Outro fator que pesa nessa relação, no entanto, é a carga tributária sobre o produto nacional. Por conta dos altos impostos, um bom produto importado acaba tendo melhor custo-benefício que o equivalente brasileiro. Os produtores e as associações são unânimes em ressaltar a necessidade de desafogar o setor para aumentar a competitividade do vinho feito no país. Segundo José Gualberto, da Botticelli, enquanto numa garrafa de vinho nacional os impostos chegam a representar 50% do valor final, essa proporção no resto do mundo não passa de 15%. Para o enólogo francês radicado no Brasil Grégoire Gaumont, quem mais sofre é o pequeno produtor, que não consegue oferecer preços competitivos na sua menor escala.

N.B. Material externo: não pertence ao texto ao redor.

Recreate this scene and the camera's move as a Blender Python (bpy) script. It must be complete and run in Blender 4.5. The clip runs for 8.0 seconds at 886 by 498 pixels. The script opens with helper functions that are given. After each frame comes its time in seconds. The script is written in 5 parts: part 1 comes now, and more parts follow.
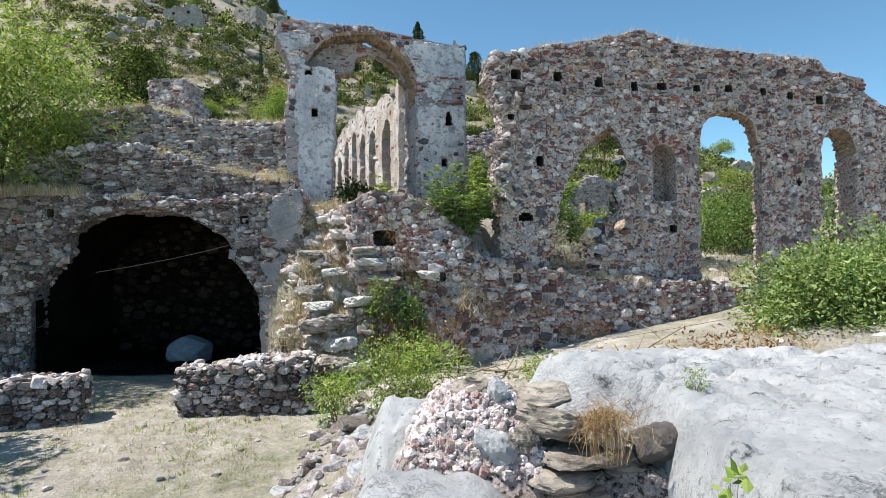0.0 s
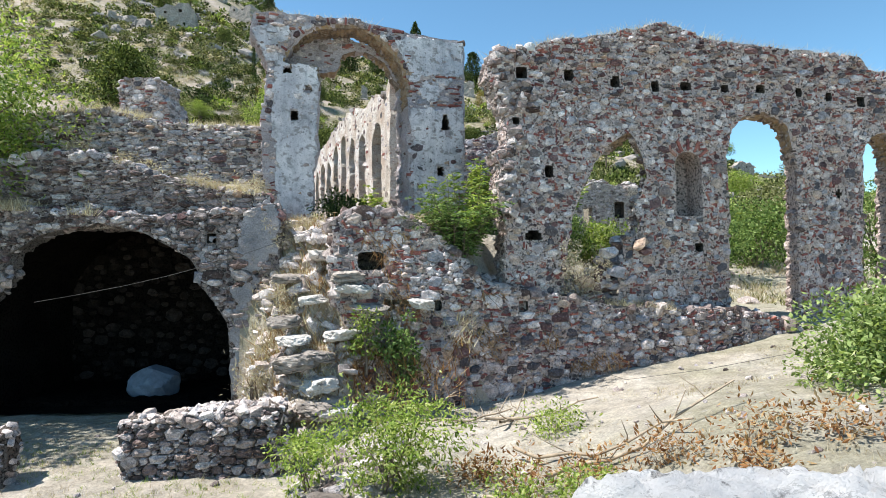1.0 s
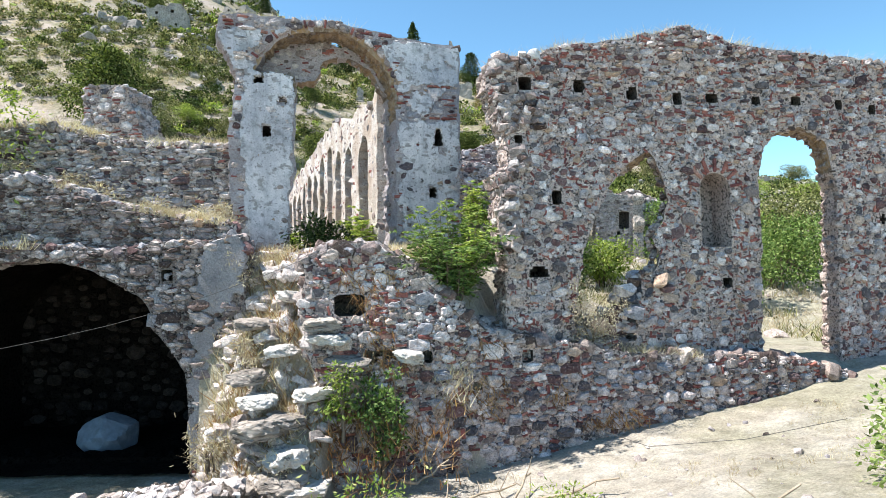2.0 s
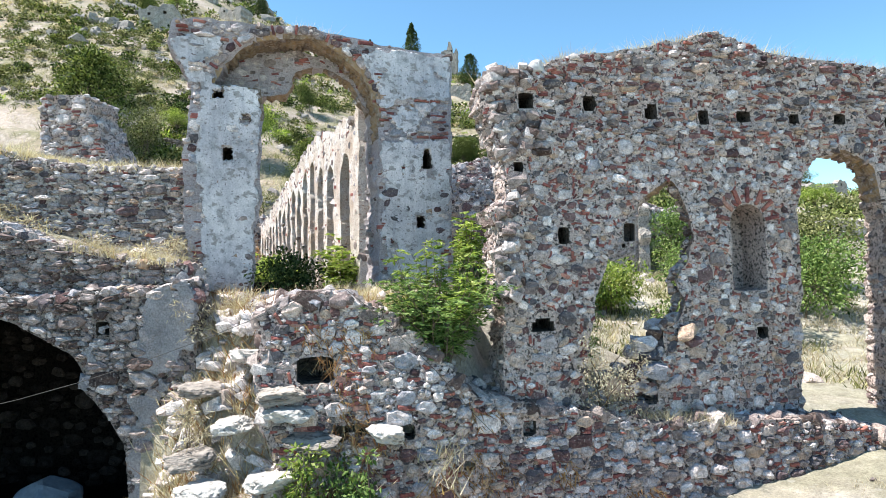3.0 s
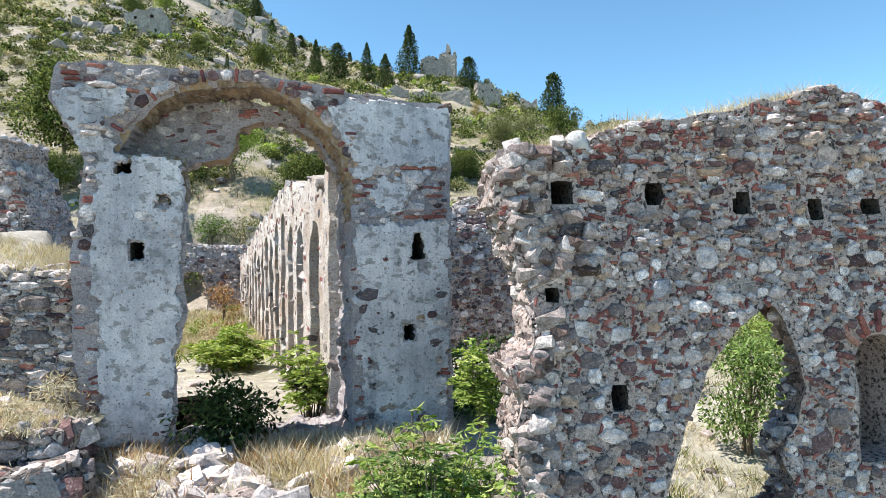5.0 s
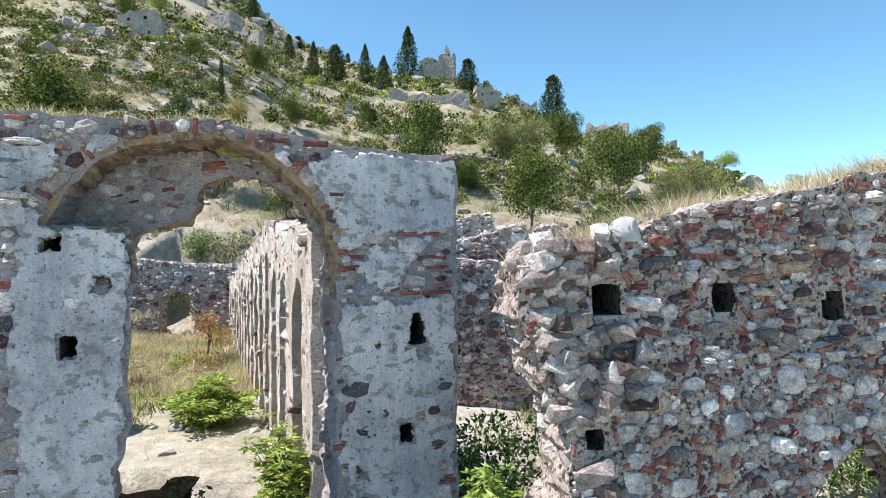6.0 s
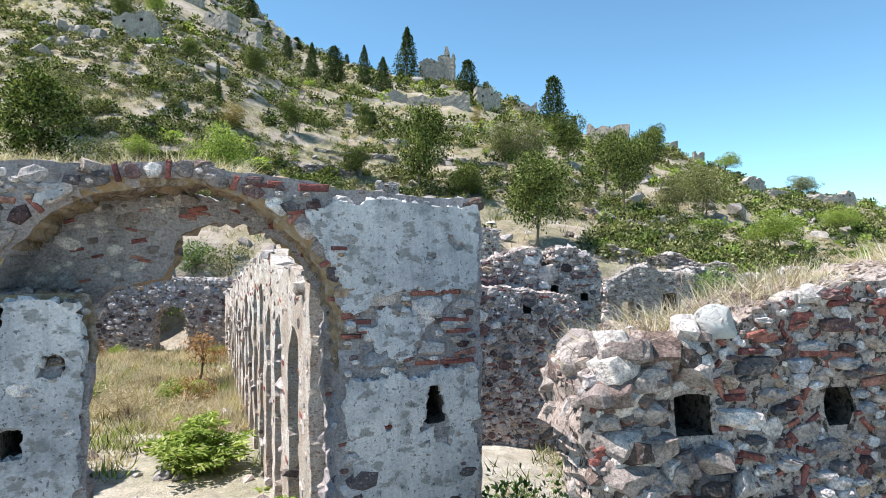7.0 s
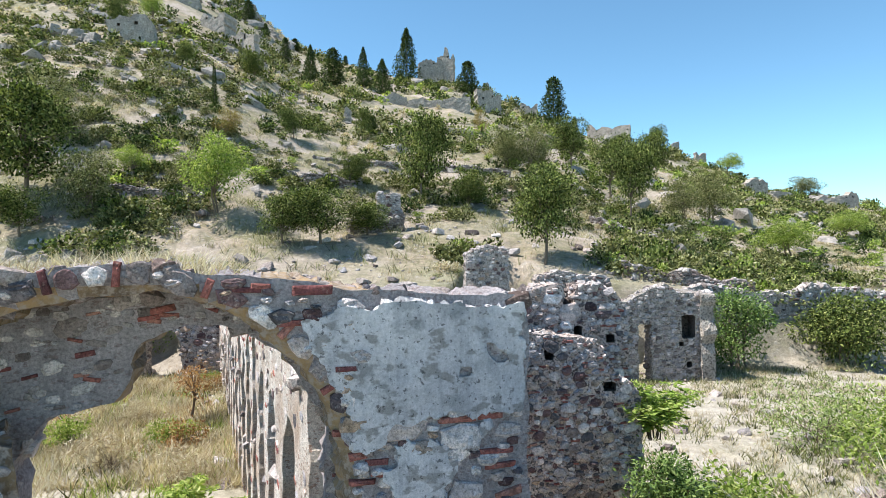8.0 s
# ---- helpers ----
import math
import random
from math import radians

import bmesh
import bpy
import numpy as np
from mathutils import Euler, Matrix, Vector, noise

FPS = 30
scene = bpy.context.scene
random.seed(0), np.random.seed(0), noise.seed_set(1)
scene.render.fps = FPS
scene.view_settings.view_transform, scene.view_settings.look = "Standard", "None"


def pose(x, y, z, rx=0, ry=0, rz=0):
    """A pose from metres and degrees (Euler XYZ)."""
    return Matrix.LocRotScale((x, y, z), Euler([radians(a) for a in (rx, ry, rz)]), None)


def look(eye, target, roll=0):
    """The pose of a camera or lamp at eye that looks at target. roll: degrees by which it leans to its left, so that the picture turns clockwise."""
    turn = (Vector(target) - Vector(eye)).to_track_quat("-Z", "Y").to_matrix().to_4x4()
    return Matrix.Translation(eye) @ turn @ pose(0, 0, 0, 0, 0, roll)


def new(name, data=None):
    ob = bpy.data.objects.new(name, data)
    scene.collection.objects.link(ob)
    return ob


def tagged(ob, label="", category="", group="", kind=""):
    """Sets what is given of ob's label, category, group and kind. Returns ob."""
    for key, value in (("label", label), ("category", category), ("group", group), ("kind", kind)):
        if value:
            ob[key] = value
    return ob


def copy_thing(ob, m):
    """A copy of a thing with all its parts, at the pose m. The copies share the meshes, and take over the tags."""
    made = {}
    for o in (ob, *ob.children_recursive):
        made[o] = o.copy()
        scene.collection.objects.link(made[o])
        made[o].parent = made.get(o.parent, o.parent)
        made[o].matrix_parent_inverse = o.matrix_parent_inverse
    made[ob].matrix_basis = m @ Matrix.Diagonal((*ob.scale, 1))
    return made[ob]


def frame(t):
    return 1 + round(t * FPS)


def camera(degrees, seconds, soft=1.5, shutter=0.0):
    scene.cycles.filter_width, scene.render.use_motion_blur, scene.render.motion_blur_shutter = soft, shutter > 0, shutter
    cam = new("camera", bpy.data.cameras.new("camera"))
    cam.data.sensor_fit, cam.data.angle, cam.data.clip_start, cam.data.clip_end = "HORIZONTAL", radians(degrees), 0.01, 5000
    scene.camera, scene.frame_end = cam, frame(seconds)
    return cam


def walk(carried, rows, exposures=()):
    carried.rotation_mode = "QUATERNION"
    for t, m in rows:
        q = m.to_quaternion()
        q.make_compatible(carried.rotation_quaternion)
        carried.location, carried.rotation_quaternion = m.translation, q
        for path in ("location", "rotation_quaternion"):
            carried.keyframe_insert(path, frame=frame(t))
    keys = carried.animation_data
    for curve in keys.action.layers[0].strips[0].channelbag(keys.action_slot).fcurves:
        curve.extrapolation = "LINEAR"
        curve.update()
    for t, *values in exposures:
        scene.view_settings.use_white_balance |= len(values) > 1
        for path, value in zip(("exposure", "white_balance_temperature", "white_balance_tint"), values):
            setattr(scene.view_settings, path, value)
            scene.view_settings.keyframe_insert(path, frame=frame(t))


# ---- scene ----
cam = camera(73.4, 8.0, 0.5)
PATH = [
    (0, (-0.359, 0.002, 3.96), (-0.322, 2.002, 3.965), -0.5),
    (0.5, (-0.332, 0.902, 4.097), (-0.291, 2.901, 4.102), -0.5),
    (1, (-0.272, 1.78, 4.432), (-0.228, 3.78, 4.439), -0.5),
    (2.5, (0.015, 4.301, 5.499), (0.065, 6.301, 5.507), -0.6),
    (3, (0.157, 5.141, 5.883), (0.207, 7.14, 5.892), -0.6),
    (3.5, (0.269, 5.917, 6.289), (0.32, 7.917, 6.298), -0.6),
    (4, (0.266, 6.664, 6.758), (0.318, 8.664, 6.769), -0.6),
    (4.5, (0.283, 7.451, 7.17), (0.336, 9.45, 7.18), -0.7),
    (6, (0.251, 9.755, 8.692), (0.313, 11.754, 8.701), -0.4),
    (6.5, (0.108, 10.388, 9.042), (0.17, 12.387, 9.051), -0.5),
    (7, (0.052, 10.899, 9.334), (0.117, 12.898, 9.343), -0.5),
    (7.5, (-0.062, 11.558, 9.765), (0.006, 13.557, 9.774), -0.6),
    (8, (-0.199, 12.317, 10.249), (-0.131, 14.316, 10.257), -0.7),
]
walk(cam, [(t, look(eye, target, roll)) for t, eye, target, roll in PATH], [(0, 0.5, 6500, 9), (1, 0.76, 6500, 9), (2.5, 1.06, 6500, 9), (3.5, 1.1, 6500, 9), (4.5, 0.98, 6500, 9), (6, 0.88, 6500, 9), (8, 0.84, 6500, 9)])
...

Representantes do setor veem com muito otimismo o potencial do produto nacional quando mais competitivo. Usam como exemplo o espumante. Produzido em larga escala no país desde os anos 1970, esse tipo de vinho chegou nas últimas décadas a padrões de excelência reconhecidos internacionalmente. Muitos rótulos brasileiros têm ganhado prêmios fora do país. Com isso, o custo-benefício do espumante brasileiro melhorou e o consumo no país tem crescido exponencialmente. No primeiro semestre de 2015, o aumento foi de 22% nas vendas de espumantes nacionais no Brasil, segundo a Ibravin.
O sucesso do espumante empolga os especialistas e produtores. “Digo com segurança que, seguindo esse caminho, seremos em 30 anos o país com o segundo melhor espumante do mundo”, diz Carlos Cabral. Para Juan Verdésio, depois de aperfeiçoar o vinho brasileiro à luz do que é feito há séculos lá fora, começa agora o movimento para encontrar a identidade do produto nacional. Representante da família por trás da marca Pizzato, localizada na Serra Gaúcha, Jane Pizzato conta que a produção na propriedade da empresa tem sido aperfeiçoada há décadas com o objetivo de encontrar a expressão máxima do microclima da região. “Não há mais como retroceder, quem se habitua ao vinho no dia a dia percebe seus benefícios e qualidade de vida. Nós continuamos a investir e crescer”, diz Jane.